Exercise goal: All of the data should be repeated exactly; pictures are not part of the copy.
---
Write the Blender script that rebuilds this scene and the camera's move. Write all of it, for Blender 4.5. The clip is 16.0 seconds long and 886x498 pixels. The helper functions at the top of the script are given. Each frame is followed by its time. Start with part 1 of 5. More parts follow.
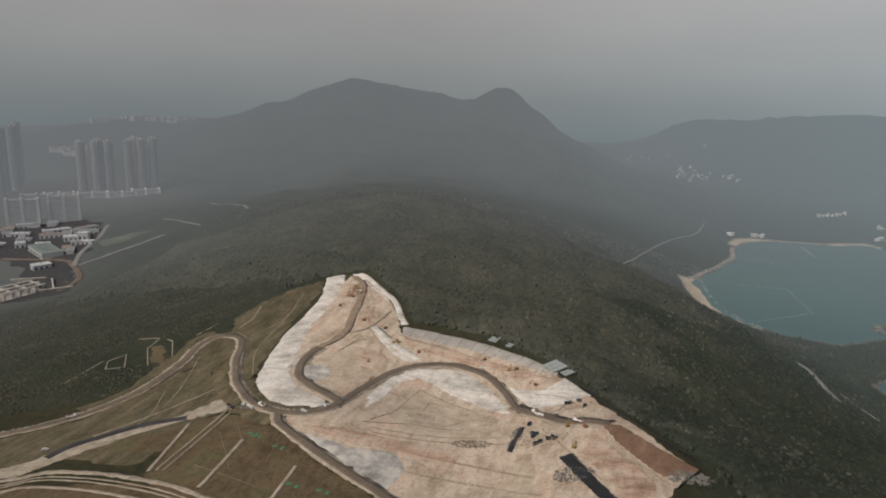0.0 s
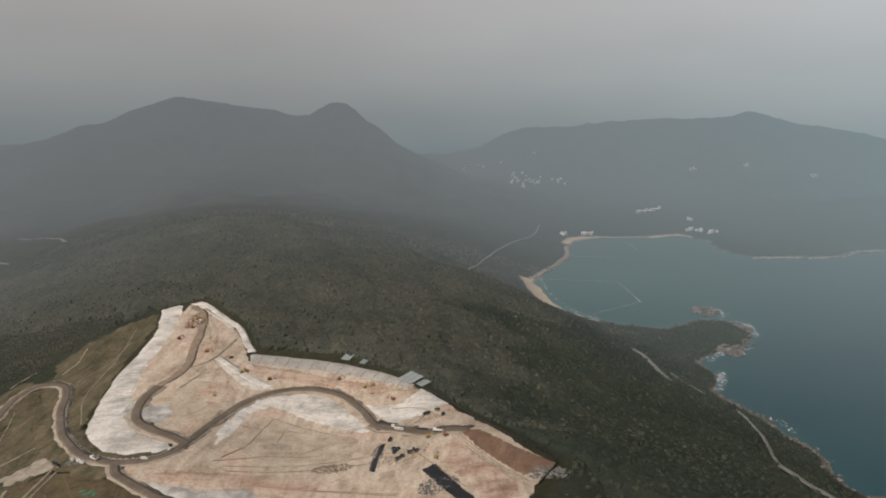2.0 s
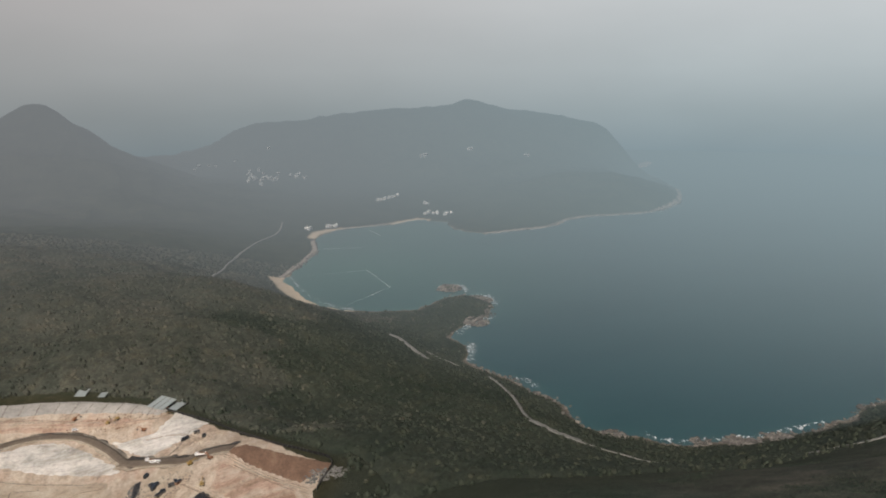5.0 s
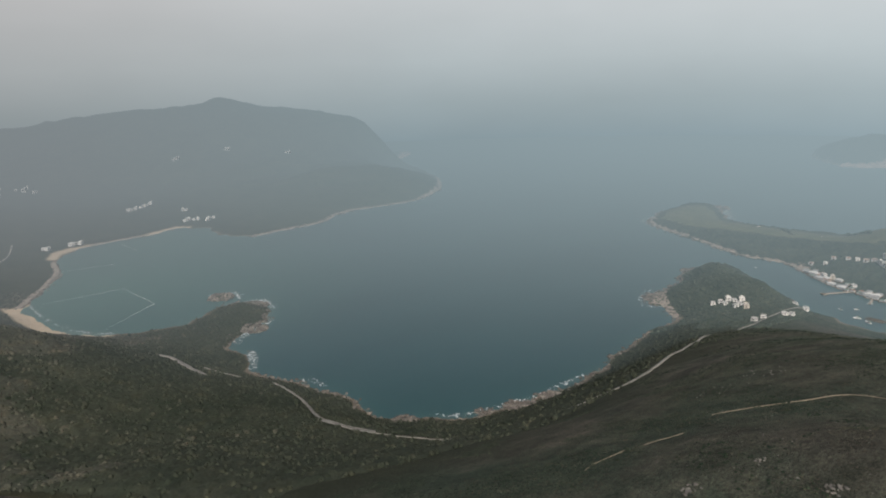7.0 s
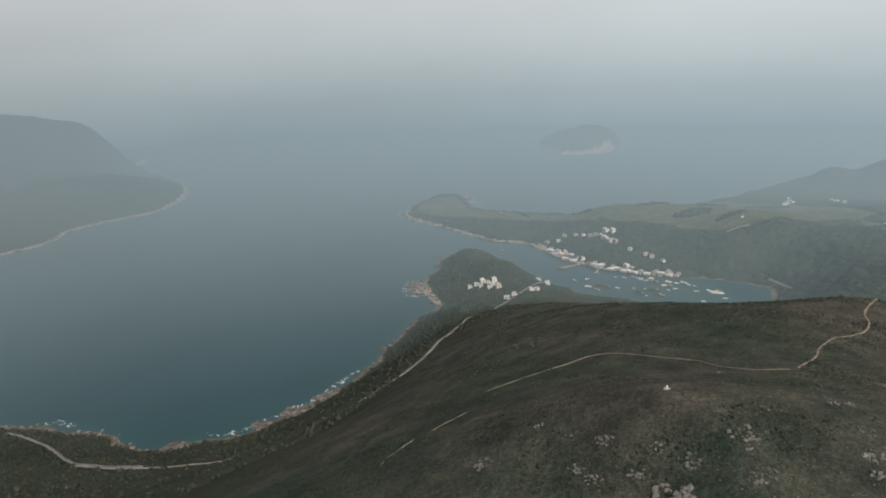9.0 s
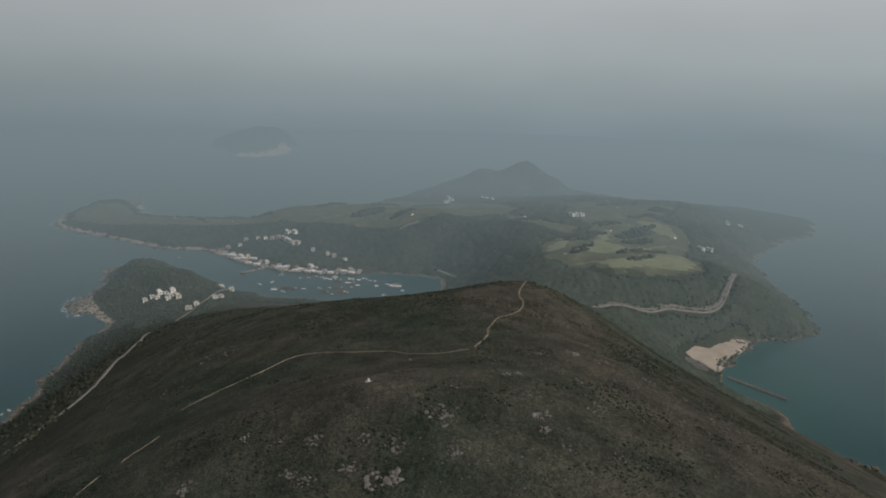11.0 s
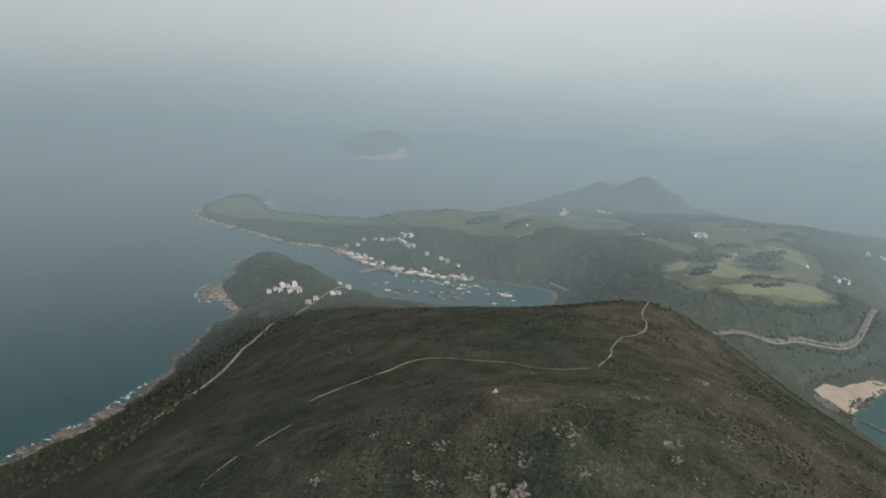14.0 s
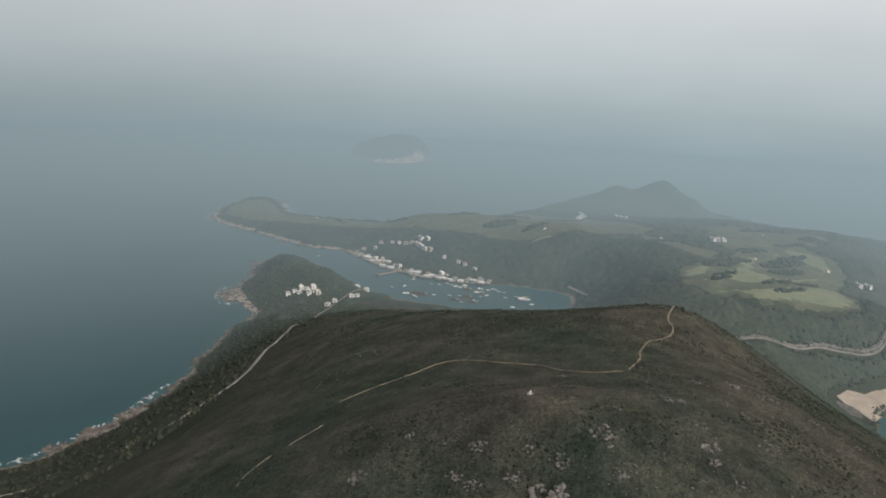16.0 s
---
Solution for this exercise:
Write the Blender script that rebuilds this scene and the camera's move. Write all of it, for Blender 4.5. The clip is 16.0 seconds long and 886x498 pixels. The helper functions at the top of the script are given. Each frame is followed by its time. Start with part 1 of 5. More parts follow.
0.0 s
2.0 s
5.0 s
7.0 s
9.0 s
11.0 s
14.0 s
16.0 s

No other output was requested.